DESCRIPTION OF THE TASK: Output the material word for word. Leave each picture out.

INFORMATION SUPPLIED:
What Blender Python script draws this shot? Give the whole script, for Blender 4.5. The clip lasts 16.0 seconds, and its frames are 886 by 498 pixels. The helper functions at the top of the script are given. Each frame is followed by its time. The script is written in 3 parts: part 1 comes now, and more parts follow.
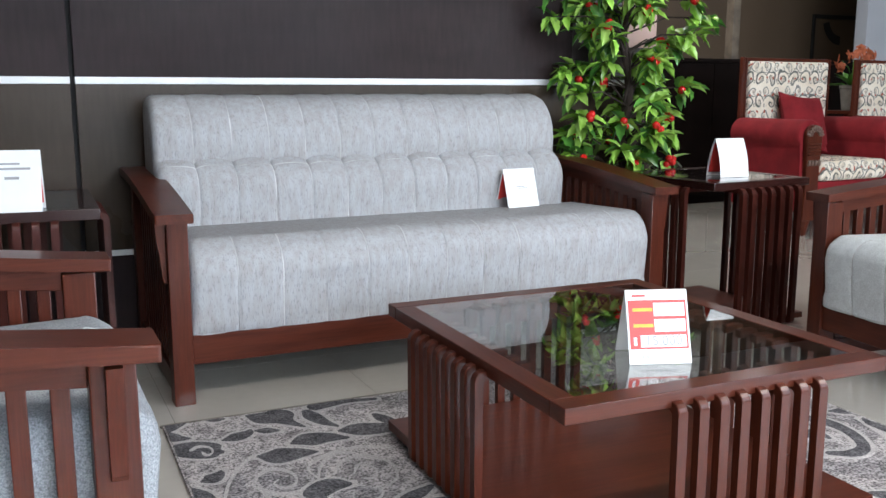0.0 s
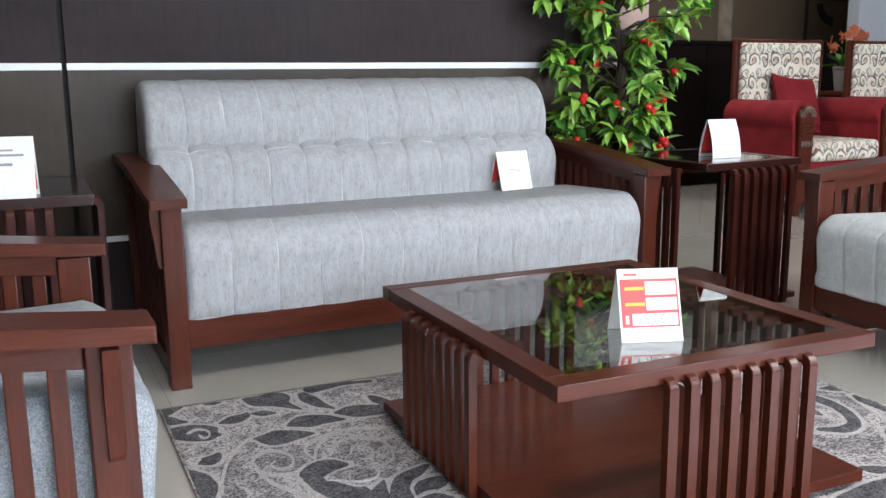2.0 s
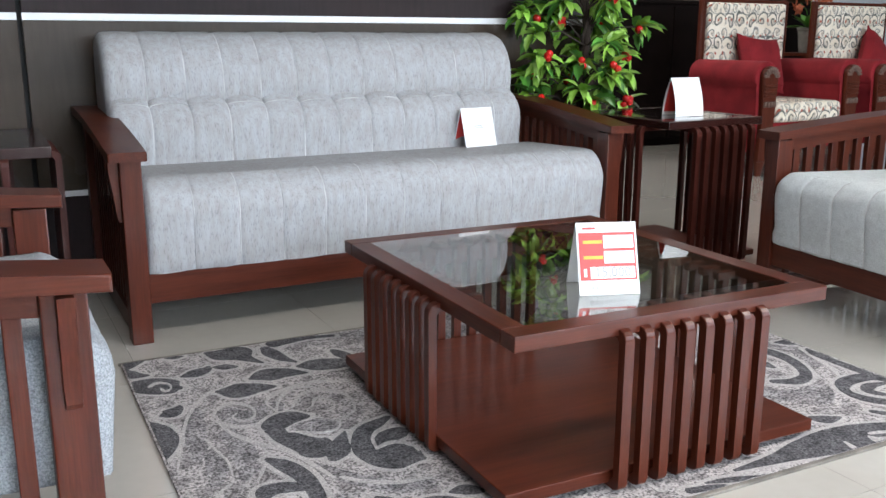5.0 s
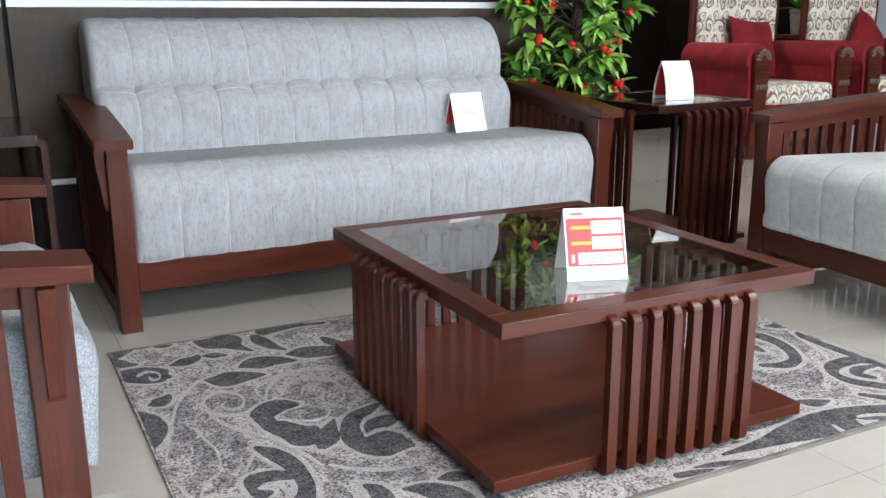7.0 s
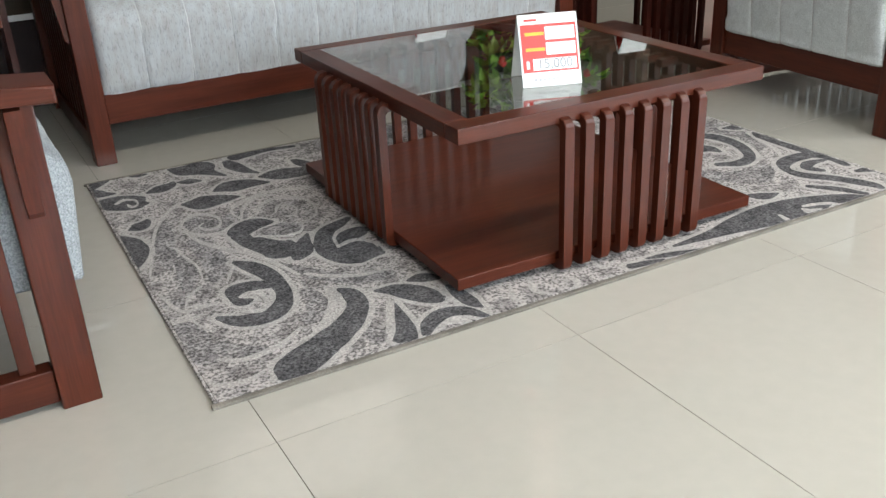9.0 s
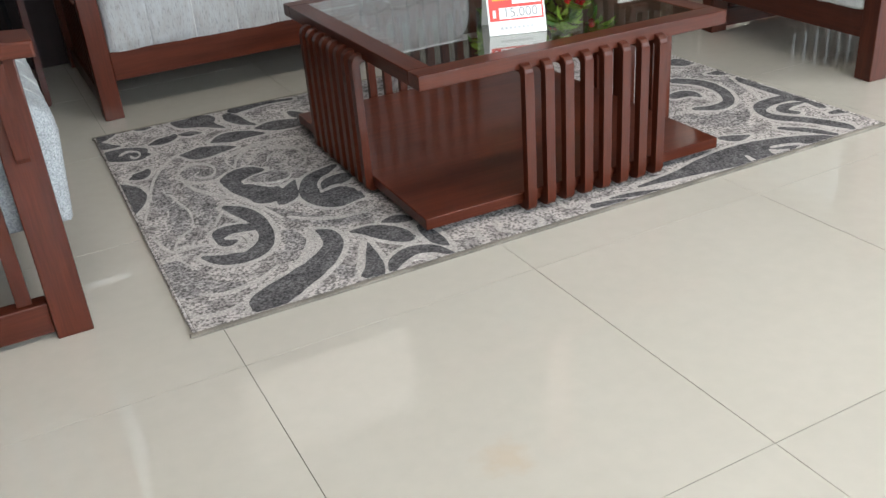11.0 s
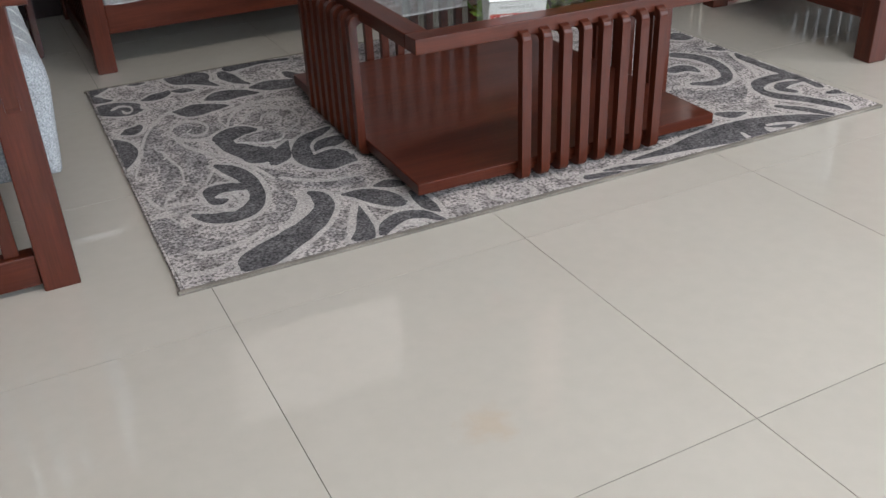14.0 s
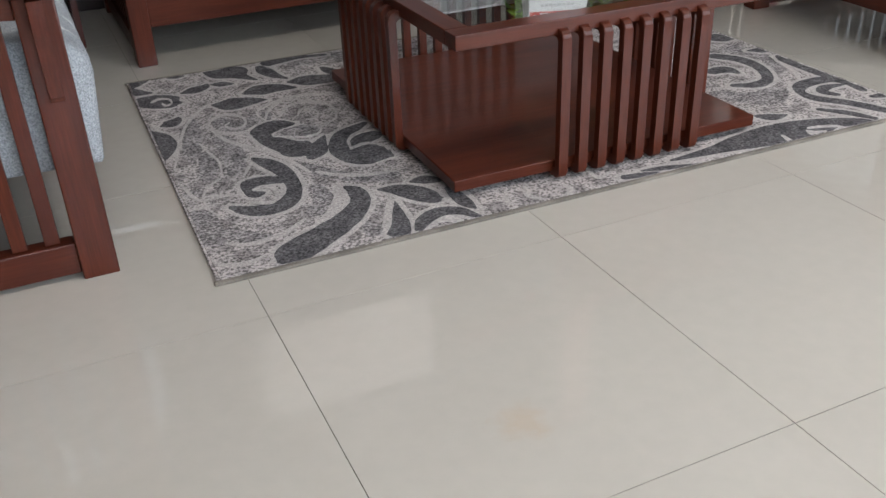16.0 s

OUTPUT:
What Blender Python script draws this shot? Give the whole script, for Blender 4.5. The clip lasts 16.0 seconds, and its frames are 886 by 498 pixels. The helper functions at the top of the script are given. Each frame is followed by its time. The script is written in 3 parts: part 1 comes now, and more parts follow.
0.0 s
2.0 s
5.0 s
7.0 s
9.0 s
11.0 s
14.0 s
16.0 s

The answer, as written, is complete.